Safety Reminders Before You Pull the Trigger
Auto-darkening helmet on 10–11 shade, leather gloves, FR jacket, no polyester melting to your skin. Check hoses for leaks—argon hissing near the regulator means replace the O-ring tonight, not tomorrow.
Building a Personal MIG Settings Cheat Sheet
Grab a piece of 1/8-inch plate, mark 6-inch sections, run beads at different voltage/wire combos. Photograph, label, laminate, stick it on the machine. Your future self will thank you.
Conclusion: Dial It In and Weld With Confidence
Master how to adjust MIG welder settings, and you’re no longer guessing—you’re controlling heat, filler, and gas like a conductor. Your beads will look pro, your joints will hold, and you’ll save wire, gas, and grind time.

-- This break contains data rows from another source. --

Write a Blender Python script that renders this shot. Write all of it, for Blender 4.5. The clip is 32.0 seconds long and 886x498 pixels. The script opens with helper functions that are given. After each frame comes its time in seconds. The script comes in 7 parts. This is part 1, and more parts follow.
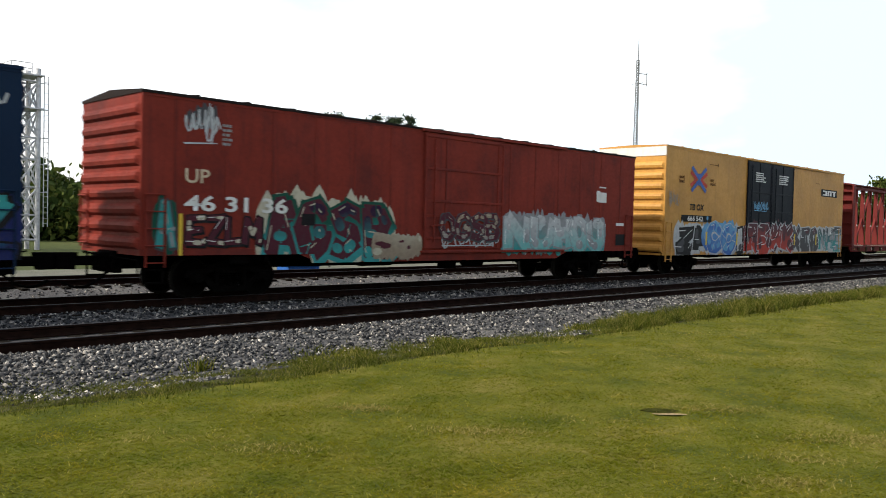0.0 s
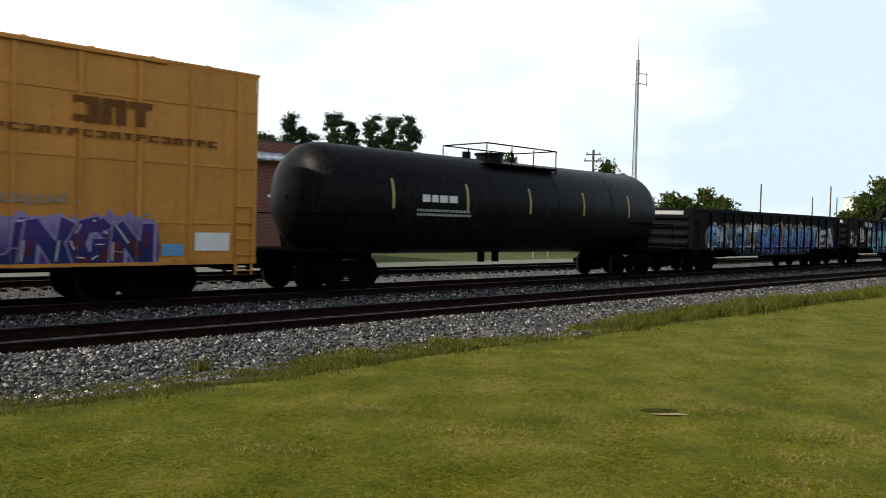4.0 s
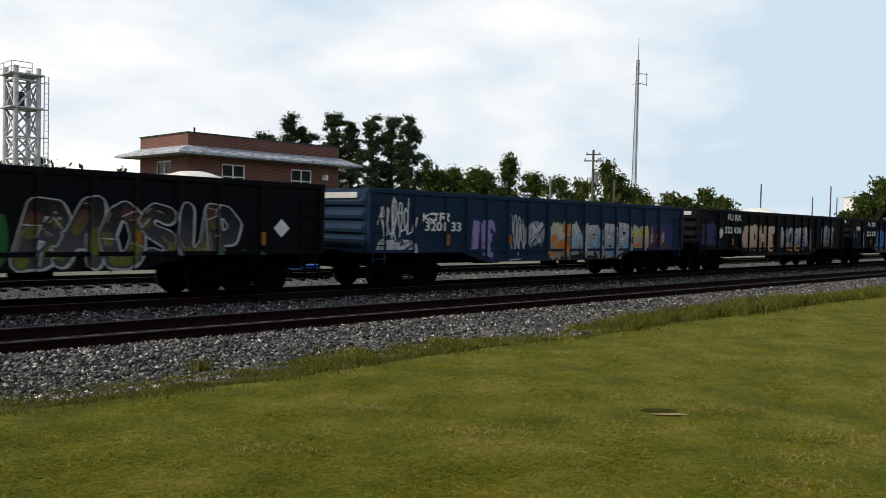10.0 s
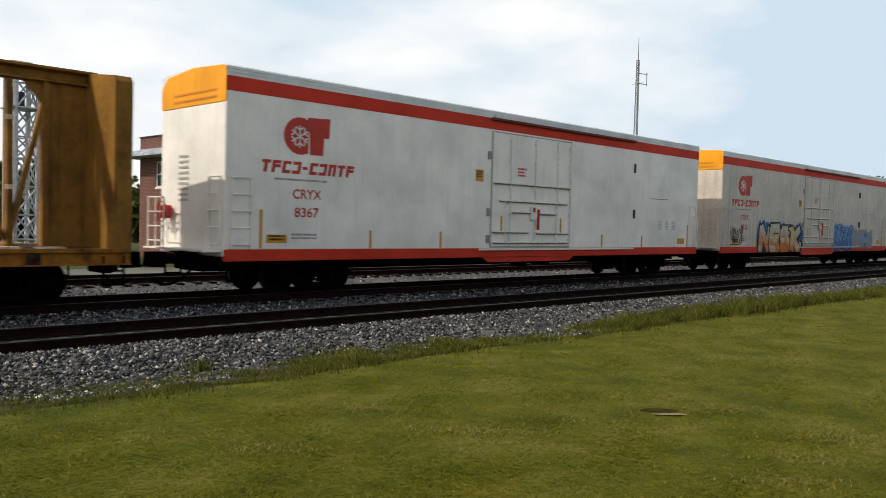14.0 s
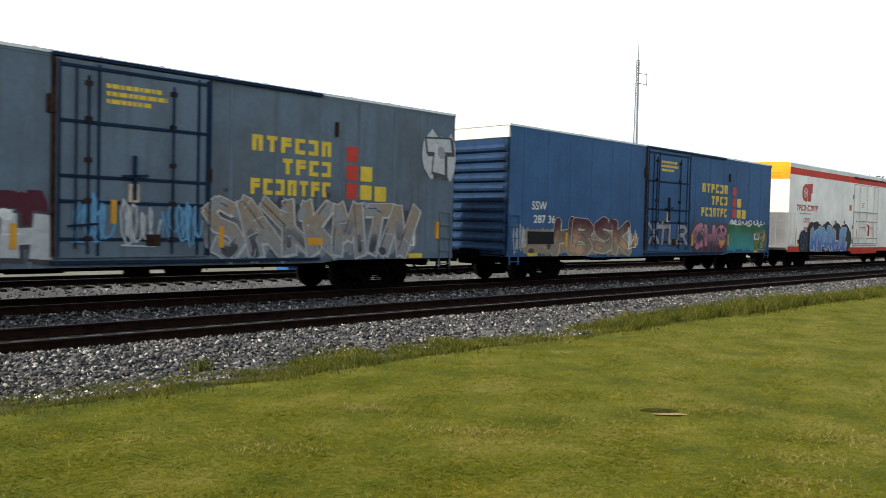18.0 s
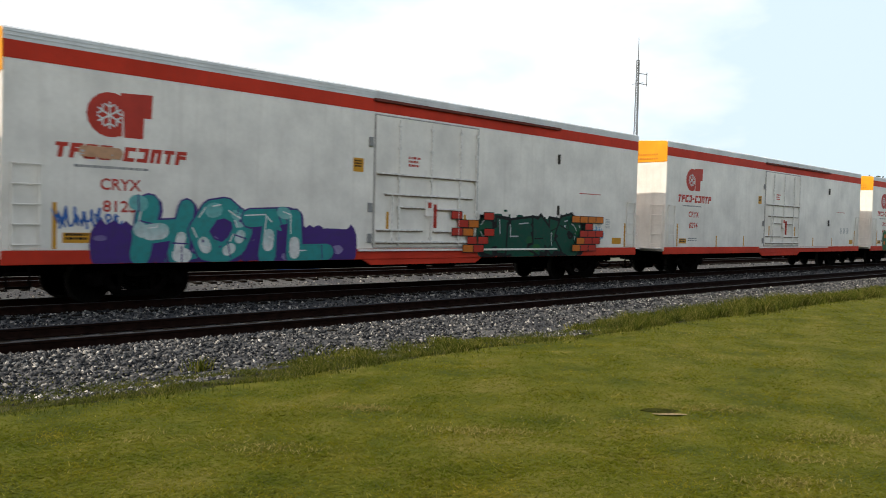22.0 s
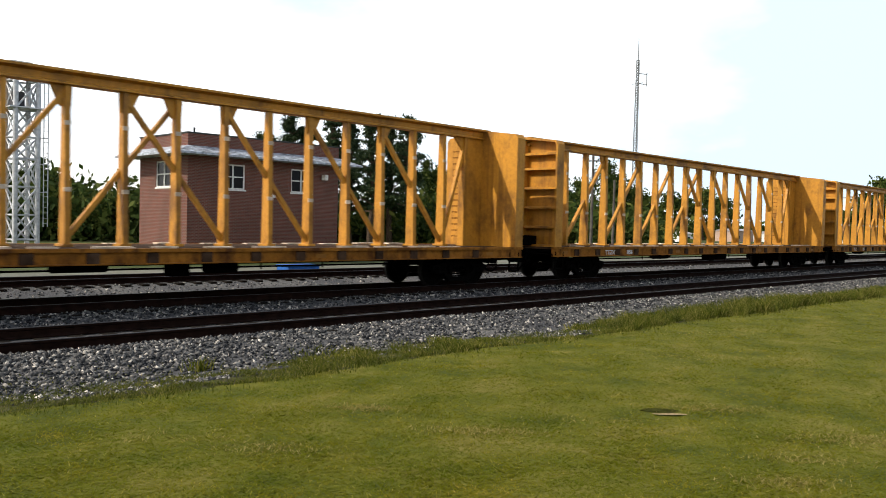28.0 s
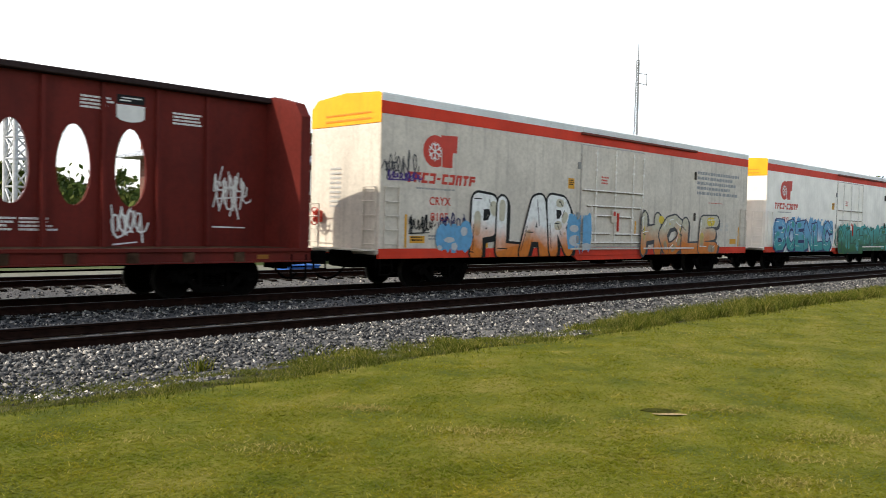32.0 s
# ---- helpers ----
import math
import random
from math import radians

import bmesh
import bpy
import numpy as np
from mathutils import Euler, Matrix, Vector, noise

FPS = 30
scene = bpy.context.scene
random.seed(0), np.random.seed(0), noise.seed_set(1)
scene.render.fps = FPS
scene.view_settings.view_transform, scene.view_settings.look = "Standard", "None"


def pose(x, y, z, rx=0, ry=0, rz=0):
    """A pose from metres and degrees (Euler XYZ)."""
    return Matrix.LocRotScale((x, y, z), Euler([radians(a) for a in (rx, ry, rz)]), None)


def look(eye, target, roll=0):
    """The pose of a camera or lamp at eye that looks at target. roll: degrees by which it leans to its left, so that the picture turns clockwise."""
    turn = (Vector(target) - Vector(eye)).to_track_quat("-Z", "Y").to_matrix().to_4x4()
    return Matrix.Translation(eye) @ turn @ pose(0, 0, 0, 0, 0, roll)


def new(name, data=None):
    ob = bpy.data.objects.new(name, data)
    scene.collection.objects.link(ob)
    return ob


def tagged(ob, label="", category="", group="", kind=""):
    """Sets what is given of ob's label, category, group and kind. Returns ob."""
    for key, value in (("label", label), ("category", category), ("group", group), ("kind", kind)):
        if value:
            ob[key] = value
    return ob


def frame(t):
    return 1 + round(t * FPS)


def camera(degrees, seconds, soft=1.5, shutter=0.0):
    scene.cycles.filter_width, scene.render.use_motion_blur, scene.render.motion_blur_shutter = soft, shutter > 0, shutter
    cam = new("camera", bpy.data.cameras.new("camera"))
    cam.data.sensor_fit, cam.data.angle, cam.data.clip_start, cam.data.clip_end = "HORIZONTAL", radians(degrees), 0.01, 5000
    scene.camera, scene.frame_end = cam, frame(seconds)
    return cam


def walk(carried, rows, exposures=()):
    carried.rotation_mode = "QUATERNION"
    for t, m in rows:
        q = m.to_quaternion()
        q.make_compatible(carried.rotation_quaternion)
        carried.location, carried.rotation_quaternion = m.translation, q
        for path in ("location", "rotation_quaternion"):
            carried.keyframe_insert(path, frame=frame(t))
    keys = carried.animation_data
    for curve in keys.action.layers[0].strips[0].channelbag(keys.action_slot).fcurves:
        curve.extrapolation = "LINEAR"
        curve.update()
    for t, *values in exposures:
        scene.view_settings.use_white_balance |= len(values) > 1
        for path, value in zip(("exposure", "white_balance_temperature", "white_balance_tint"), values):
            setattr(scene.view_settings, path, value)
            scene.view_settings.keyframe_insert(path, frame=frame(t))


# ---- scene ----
# ---- camera: it stands still on the lawn ----
EYE_H = 1.833
cam = camera(56.70, 32.0, soft=0.9, shutter=0.10)
_f = Vector((math.cos(radians(44.9375)) * math.cos(radians(1.788)), math.sin(radians(44.9375)) * math.cos(radians(1.788)), -math.sin(radians(1.788))))
EYE = Vector((0, 0, EYE_H))
STAND = look(EYE, EYE + _f * 10, 1.445)
walk(cam, [(0.0, STAND), (32.0, STAND)],
     exposures=[(0.0, 0.15), (2.0, 0.15), (3.5, 0.0), (5.5, -0.4), (11.0, -0.4), (12.5, -0.35), (14.0, -0.40), (16.0, -0.14), (17.0, -0.06), (18.0, 0.3), (19.0, 0.3),
                (20.0, -0.05), (21.0, -0.08), (23.0, -0.12), (25.5, -0.05), (27.5, 0.06), (29.0, 0.08), (30.0, 0.10), (31.0, 0.38), (32.0, 0.42)])

# ---- light: hazy sun from the far left, bright broken cloud ----
SUN_EL, SUN_AZ = 42.0, 154.0          # degrees; azimuth counts from +x towards +y
sun = new("sun", bpy.data.lights.new("sun", "SUN"))
sun.data.energy, sun.data.angle, sun.data.color = 4.4, radians(0.6), (1.0, 0.92, 0.78)
_d = Vector((math.cos(radians(SUN_EL)) * math.cos(radians(SUN_AZ)), math.cos(radians(SUN_EL)) * math.sin(radians(SUN_AZ)), math.sin(radians(SUN_EL))))
sun.matrix_basis = look(_d * 200, (0, 0, 0))


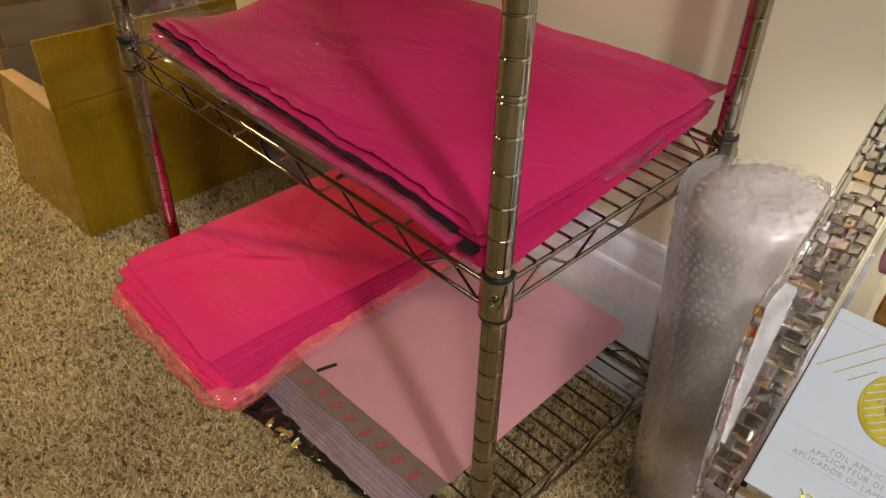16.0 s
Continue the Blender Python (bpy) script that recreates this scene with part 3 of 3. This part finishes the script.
bar = part("print_bar", dash_mesh(0.0235, 0.0045), INK, pale, "small black printed bar")
bar.matrix_basis = base @ pose(-0.2455, 0.0105, 0.1262, 0, 0, 74)
dash = part("print_bar", shard_mesh(0.0150, 0.0062), RED_INK, pale, "faded red printed bar")
for i in range(9):
    x = -0.270 + 0.024 * i + 0.003 * rng.random()
    m = base @ pose(x, -0.013 + 0.004 * (rng.random() - 0.5) + 0.0003 * i, 0.1217 + 0.0006, 4, 0, 22 + 38 * rng.random())
    if i == 0:
        dash.matrix_basis = m
    else:
        again(dash, m)

black_bag = thing("plastic_bag", pose(-0.18, -0.04, 0.07), "glossy black plastic bag sagging from under the pale mailers", "plastic bag")
base = Matrix.Translation((0.18, 0.04, -0.07))


def black_place(u, v):
    x = -0.312 + 0.252 * u
    s = v * math.pi
    w = 0.008 * wob(x, v, 0, 34, 3) + 0.004 * wob(x, v, 0, 80, 5)
    y = -0.020 - (0.033 + 0.013 * (1 - u)) * math.sin(s * 0.85) * (1.15 - 0.50 * u) + w
    z = 0.1000 - (0.030 - 0.010 * u) * v + 0.006 * wob(x, v * 0.2, 3, 30, 8)
    return Vector((x, y, min(z, 0.1005)))


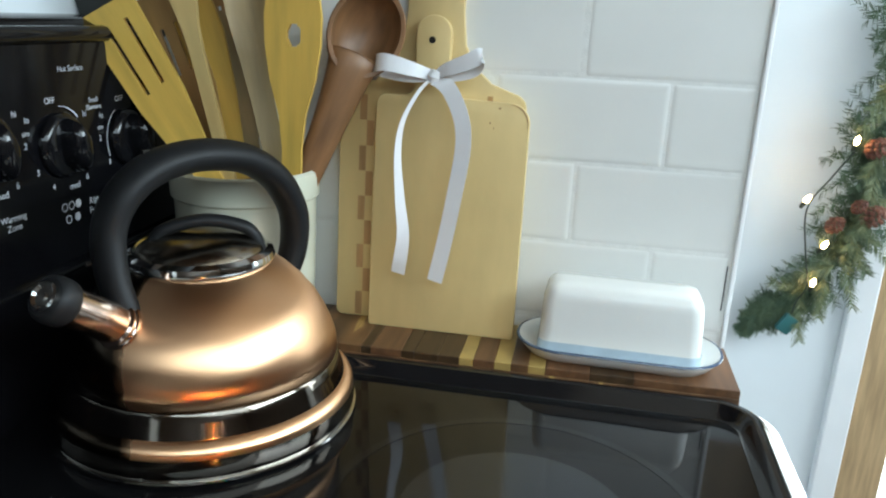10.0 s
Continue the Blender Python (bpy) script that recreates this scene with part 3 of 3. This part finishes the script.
part("hanging_hole", lathe([(0.0, 0.0), (0.0031, 0.0), (0.0031, -0.004)], 20), M_HOLE, front, m=pose(-0.0215, -0.0004, 0.2735, 90, 0, 0))
for kx, kz, kr in ((-0.0405, 0.0605, 0.0016), (0.044, 0.2165, 0.0011), (0.036, 0.203, 0.0009), (0.0395, 0.1985, 0.0007)):
    part("dark_mark", lathe([(0, 0.0002), (kr, 0.0002), (kr, -0.001)], 12), M_MAPLE2, front, m=pose(kx, -0.0001, kz, 90, 0, 0))
part("worn_edge", strip_edge(arc(0.0535, 0.2035, 0.0172, -12, 88, 10)), M_MAPLE2, front, "dark worn corner", smooth=False)
back = thing("chopping_board", "larger maple paddle board with checkered dark strips", "board", pose(-0.1375, -0.0255, 0.0175, -3.5, 0, 0))
o = [(-0.0885, 0.004), (-0.0845, 0), (0.0845, 0), (0.0885, 0.004), (0.0885, 0.20)] + arc(0.0735, 0.2135, 0.015, 0, 75) + [(0.055, 0.236), (0.039, 0.250), (0.029, 0.270), (0.026, 0.30), (0.029, 0.36)] + arc(0.0, 0.365, 0.029, 10, 170, 10) + [(-0.029, 0.36), (-0.026, 0.30), (-0.029, 0.270), (-0.039, 0.250), (-0.055, 0.234)] + arc(-0.0765, 0.2165, 0.012, 100, 180)
part("board", prism(o, 0.0, 0.014, 0.0015), M_MAPLE, back)
for dz in (0.207, 0.2165):
    part("inlay_strip", box(0.0525, 0.0575, -0.0003, 0.001, dz, dz + 0.0085), M_MAPLE2, back, smooth=False)
for k in range(9):
    for c in range(2):
        dx = -0.0685 + 0.007 * c
        if (k + c) % 2 == 0:
            part("inlay_strip", box(dx, dx + 0.0068, -0.0003, 0.001, 0.002 + k * 0.0243, 0.0258 + k * 0.0243), M_MAPLE2, back, "dark inlay strip" if k + c == 0 else "", smooth=False)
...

Next time you fire up the gun, start conservative, listen to the arc, and tweak one knob at a time. Pro tip: always weld a test bead on scrap the same thickness and position as your real work—five minutes of practice beats an hour of rework every single day.
FAQs
What wire size should I use for MIG welding 1/4-inch steel?
For 1/4-inch mild steel, 0.035-inch ER70S-6 runs sweet at 22–24 volts and 200–250 ipm. Gives good penetration without burning through.
Can I MIG weld without gas?
Yes, with flux-cored wire (FCAW-S). No bottle, but more spatter and slag to chip. Great for windy outdoor repairs.
How often should I change MIG contact tips?
Every 80–100 lbs of wire or when the hole ovalizes. Carry spares in your pocket—downtime kills profit.
Why does my MIG arc sound erratic?
Check drive roll tension—too tight flattens wire, too loose slips. Clean the liner with compressed air every coil change.
Is higher voltage always better for thicker metal?
Not always. Past 28 volts on 3/8-inch, you risk burn-through on the root. Step up to 0.045 wire and spray arc instead.